Toxic metals detected in popular store-bought beverages, study reveals

A recent study conducted by Tulane University has raised alarming concerns about the presence of toxic metals in commonly consumed beverages like sodas, fruit juices, plant-based milks, and teas.    

The investigation revealed traces of harmful metals such as arsenic and cadmium in all 60 store-bought drinks examined, with five beverages containing 'dangerous levels' of these toxins.    

According to Dr. Tewodros Godebo, lead author of the study, there is a surprising lack of studies examining toxic elements in soft drinks in the United States. This study underscores the urgent need for more research in this area. He significantly advised against excessive consumption of mixed-fruit juices or plant-based milks by infants and young children, given the well-documented harmful effects of arsenic, lead, and cadmium on internal organs and cognitive development, especially during early brain development.    
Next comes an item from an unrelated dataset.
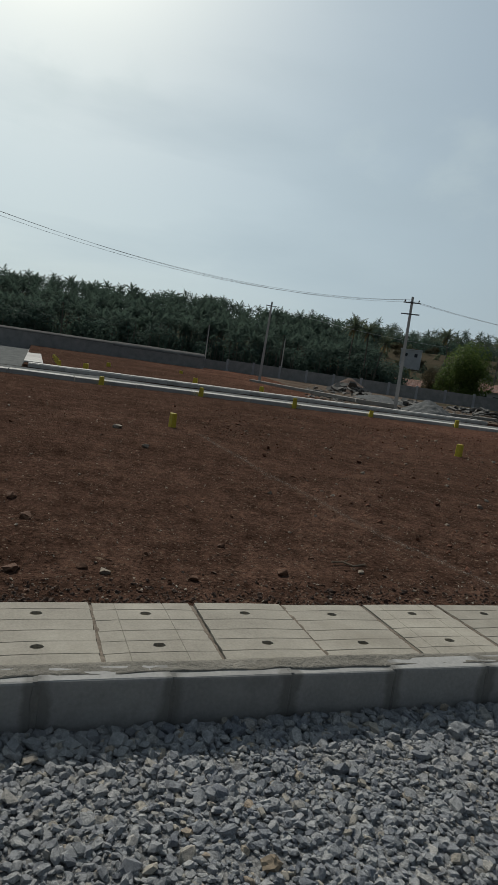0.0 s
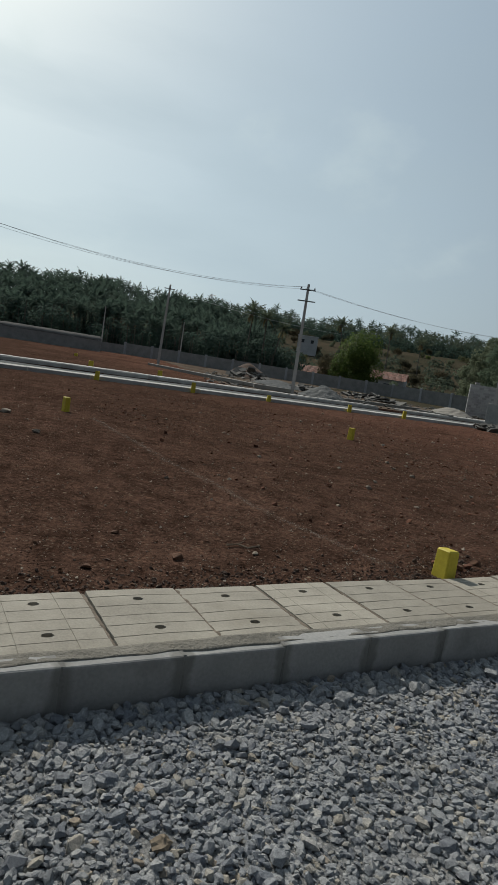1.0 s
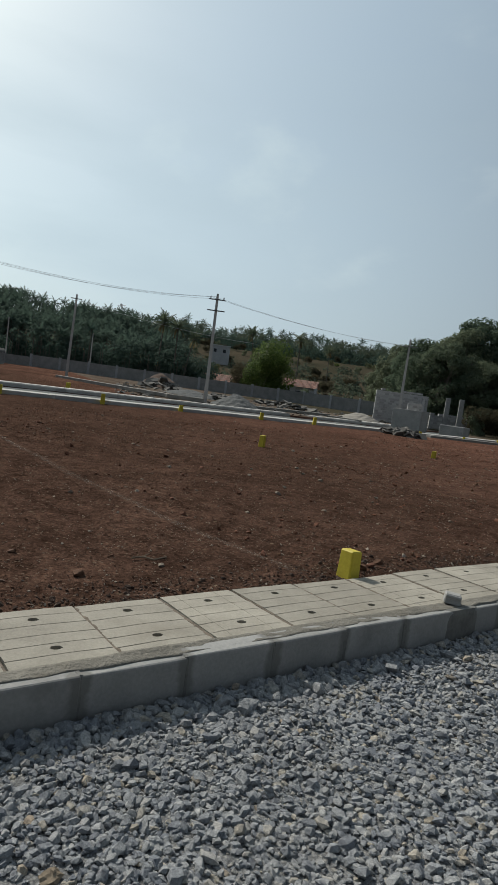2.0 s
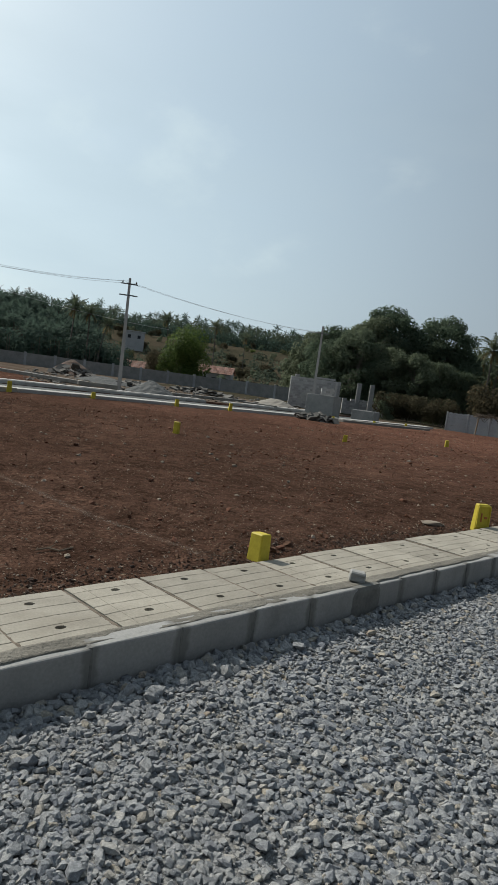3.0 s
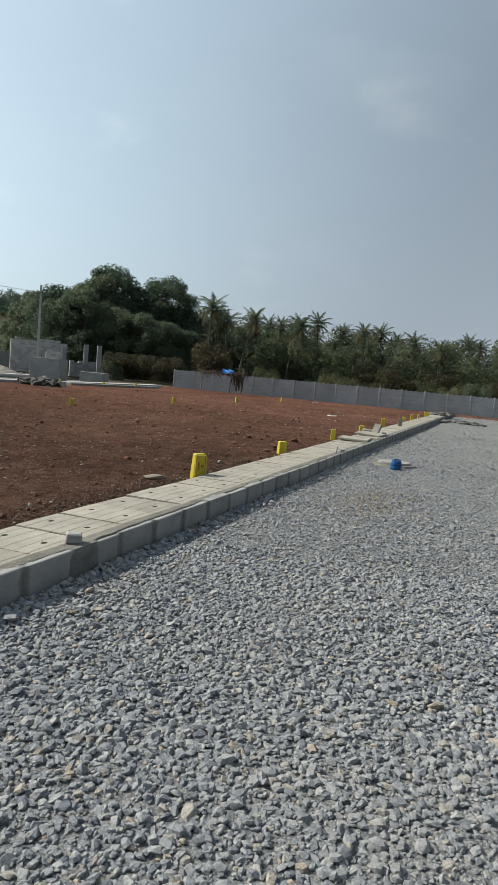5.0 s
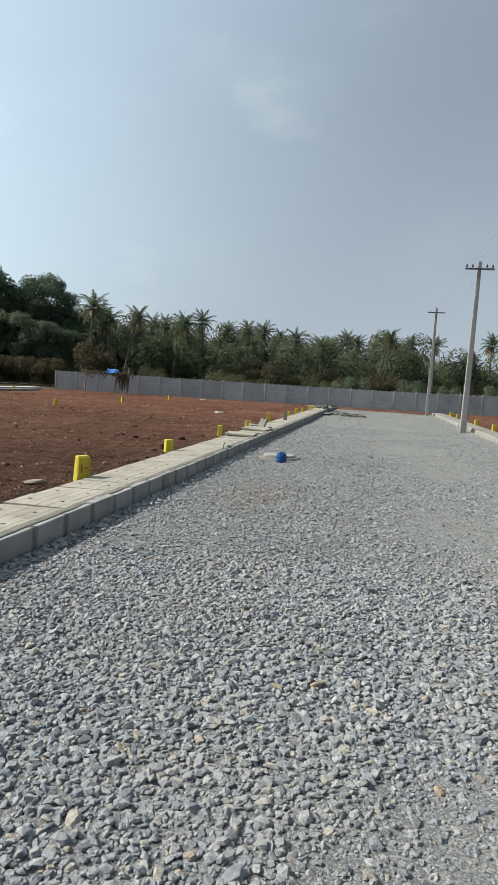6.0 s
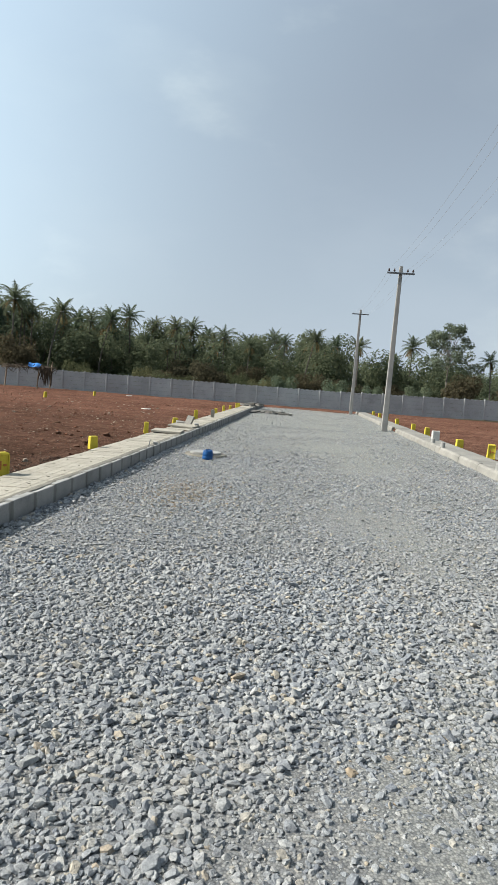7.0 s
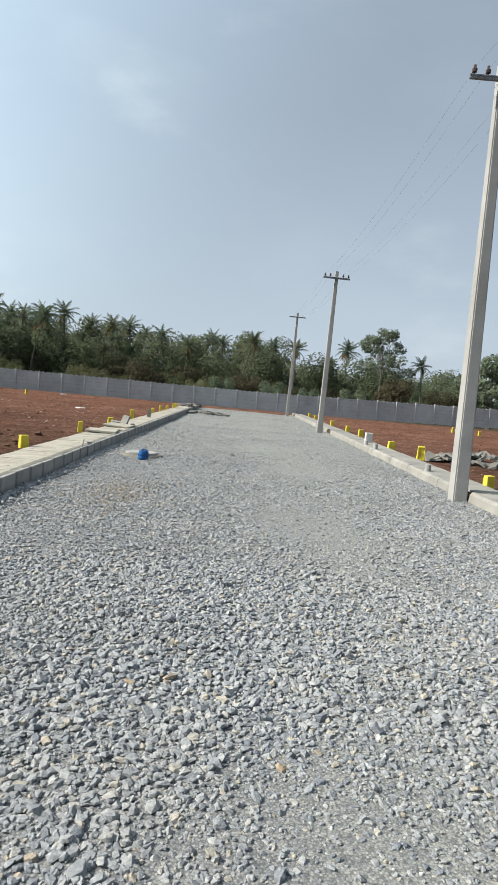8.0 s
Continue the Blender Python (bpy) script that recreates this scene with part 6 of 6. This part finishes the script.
def far_woods():
    """The woods that close the view: one mass of foliage clumps, too far to count."""
    r = np.random.RandomState(9)
    blobs = []
    for k in range(420):
        az = r.uniform(-60, 118)
        d = r.uniform(120, 330) if 34 < az < 112 else r.uniform(115, 230)
        x, y = polar(az, d)
        s = r.uniform(3.0, 6.0)
        if 40 < az < 59 and d < 250:
            continue
        lift = r.uniform(0.0, 5.0) if d < 200 else r.uniform(-3.0, 1.0)
        blobs.append(((x, y, gz(x, y) + lift), (s, s, s * 0.8)))
    for k in range(260):
        x, y = polar(r.uniform(36, 68), r.uniform(258, 320))
        s = r.uniform(2.5, 4.5)
        blobs.append(((x, y, gz(x, y) + r.uniform(0.5, 7.0)), (s, s, s * 0.9)))
    for k in range(60):
        x, y = polar(r.uniform(41, 57), r.uniform(128, 200))
        s = r.uniform(0.8, 1.9)
        blobs.append(((x, y, gz(x, y) + s * 0.5), (s * 1.4, s * 1.4, s)))
    V, F = leaf_cloud(r, blobs, 150000, 0.42)
    ob = array_mesh("woodland", V, F, FAR_LEAF)
    hill = []
    for k in range(380):
        x, y = polar(r.uniform(36, 70), r.uniform(248, 320))
        s = r.uniform(2.0, 4.2)
        hill.append(((x, y, gz(x, y) + r.uniform(0.0, 2.5)), (s * 1.2, s * 1.2, s)))
    V, F = leaf_cloud(r, hill, 80000, 0.36)
    tagged(array_mesh("woodland", V, F, GROVE_LEAF), "dark woods covering the hill beyond the houses", "woodland", kind="stuff")
    # the dark undergrowth of the plantation and under the palms at the road's end
    under = []
    for k in range(560):
        near = k < 180
        az = r.uniform(58, 106) if near else r.uniform(-21, 36)
        behind = np.interp(az, (49, 61, 73, 82, 90, 105), (86.0, 83.7, 85.3, 83.2, 82.4, 85.6))
        x, y = polar(az, behind + r.uniform(5.0, 16.0) if near else r.uniform(84, 104) if k < 420 else r.uniform(74, 84))
        s = r.uniform(1.3, 2.6)
        tall = 3.2 if near else 4.6 if az < -4 else 7.6 if k < 420 else 5.0
        under.append(((x, y, gz(x, y) + r.uniform(0.4, tall)), (s, s, s)))
    V, F = leaf_cloud(r, under[:180], 90000, 0.20)
    tagged(array_mesh("undergrowth", V, F, GROVE_LEAF), "dense dark growth between the plantation palms", "undergrowth", kind="stuff")
    V, F = leaf_cloud(r, under[180:], 300000, 0.155)
    tagged(array_mesh("undergrowth", V, F, UNDER_LEAF), "dark tangled undergrowth between the palm trunks", "undergrowth", kind="stuff")
    tagged(ob, "distant mixed woodland on rising ground", "woodland", kind="stuff")


far_woods()


# ---- loose stones ----
def stone_shapes(n, points, flat, seed):
    """Broken stones: a crooked many-cornered outline, a smaller tilted top and a blunt underside."""
    r = random.Random(seed)
    out = []
    for k in range(n):
        bm = bmesh.new()
        long_, wide = r.uniform(0.95, 1.35), r.uniform(0.65, 0.95)
        rim = max(4, min(7, points - 2 if points < 9 else (points + 1) // 2))
        crown = max(1, points - rim - 1)
        slope = (r.uniform(-0.3, 0.3), r.uniform(-0.3, 0.3))
        for i in range(rim):
            a = 6.283 * (i + r.uniform(-0.32, 0.32)) / rim
            q = r.uniform(0.78, 1.08)
            bm.verts.new((q * math.cos(a) * long_, q * math.sin(a) * wide, flat * r.uniform(-0.5, 0.35)))
        for i in range(crown):
            a = 6.283 * (i + r.uniform(-0.35, 0.35)) / crown
            q = r.uniform(0.5, 0.86) if crown > 2 else r.uniform(0.1, 0.5)
            x, y = q * math.cos(a) * long_, q * math.sin(a) * wide
            bm.verts.new((x, y, flat * (r.uniform(0.75, 1.0) + slope[0] * x + slope[1] * y)))
        bm.verts.new((r.uniform(-0.2, 0.2), r.uniform(-0.2, 0.2), -flat))
        bmesh.ops.convex_hull(bm, input=list(bm.verts))
        bmesh.ops.delete(bm, geom=[v for v in bm.verts if not v.link_faces], context="VERTS")
        bmesh.ops.triangulate(bm, faces=list(bm.faces))
        bmesh.ops.recalc_face_normals(bm, faces=list(bm.faces))
        bm.verts.index_update()
        out.append((np.array([v.co[:] for v in bm.verts]), np.array([[v.index for v in f.verts] for f in bm.faces])))
        bm.free()
    return out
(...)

The study, which was published in the Journal of Food Composition and Analysis, investigated 60 products, including 21 sodas and other artificial drinks, 19 mixed fruit juices, 10 plant-based milks, 6 natural fruit juices, and 4 tea products.    
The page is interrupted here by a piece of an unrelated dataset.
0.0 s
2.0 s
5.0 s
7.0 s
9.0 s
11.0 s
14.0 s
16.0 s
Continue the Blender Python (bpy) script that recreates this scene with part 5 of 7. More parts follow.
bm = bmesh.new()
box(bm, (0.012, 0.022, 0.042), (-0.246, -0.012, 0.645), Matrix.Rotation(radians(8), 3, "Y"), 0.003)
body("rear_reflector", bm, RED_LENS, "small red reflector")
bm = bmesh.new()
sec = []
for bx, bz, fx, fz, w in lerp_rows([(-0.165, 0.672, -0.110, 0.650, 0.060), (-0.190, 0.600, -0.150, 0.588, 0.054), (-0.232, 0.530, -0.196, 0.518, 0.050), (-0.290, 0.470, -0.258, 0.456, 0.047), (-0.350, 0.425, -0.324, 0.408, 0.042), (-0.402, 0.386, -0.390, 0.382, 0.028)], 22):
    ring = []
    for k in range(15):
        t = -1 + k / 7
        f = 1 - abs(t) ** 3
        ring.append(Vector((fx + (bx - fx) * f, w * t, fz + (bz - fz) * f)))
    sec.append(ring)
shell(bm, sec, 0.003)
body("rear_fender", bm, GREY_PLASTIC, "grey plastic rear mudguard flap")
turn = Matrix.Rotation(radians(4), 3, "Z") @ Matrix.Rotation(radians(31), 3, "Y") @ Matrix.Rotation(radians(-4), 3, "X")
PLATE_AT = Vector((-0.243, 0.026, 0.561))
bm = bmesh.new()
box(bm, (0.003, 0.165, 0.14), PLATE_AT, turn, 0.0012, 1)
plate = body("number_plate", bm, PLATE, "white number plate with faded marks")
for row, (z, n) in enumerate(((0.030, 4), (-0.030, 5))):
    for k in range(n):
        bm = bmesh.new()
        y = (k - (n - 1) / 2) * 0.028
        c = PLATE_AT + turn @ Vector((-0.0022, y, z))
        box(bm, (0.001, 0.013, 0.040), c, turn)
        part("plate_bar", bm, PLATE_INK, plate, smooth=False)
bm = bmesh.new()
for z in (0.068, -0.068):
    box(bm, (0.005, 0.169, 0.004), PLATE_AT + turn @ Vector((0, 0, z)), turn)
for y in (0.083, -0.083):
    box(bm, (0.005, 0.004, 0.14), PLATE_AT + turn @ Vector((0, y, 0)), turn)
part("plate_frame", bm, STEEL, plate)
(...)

Researchers analyzed the samples to identify the presence of 25 metals, encompassing lead, potassium, and uranium, among others. Alarming levels of toxic metals were found in a fruit juice, a mixed juice, a plant-based milk, a soda, and a tea, surpassing the acceptable limits for drinking water set by government regulators.    

Chronic exposure to these chemicals carries significant health risks. Arsenic, for instance, is associated with damage to the eyes, skin, liver, kidneys, and lungs and can lead to cancer or loss of eyesight over time. Cadmium can cause damage to the lungs, kidneys, and skeleton, potentially leading to cancer, organ failure, and brittle bones. Other chemicals like boron, manganese, and nickel are known to harm the liver, kidney, and other organs.    

However, the authors reminded the public not to panic, emphasizing the principle of toxicity (where it's the dosage that often makes the difference). Nonetheless, this discovery indeed calls for further research and regular monitoring of these elements in beverages.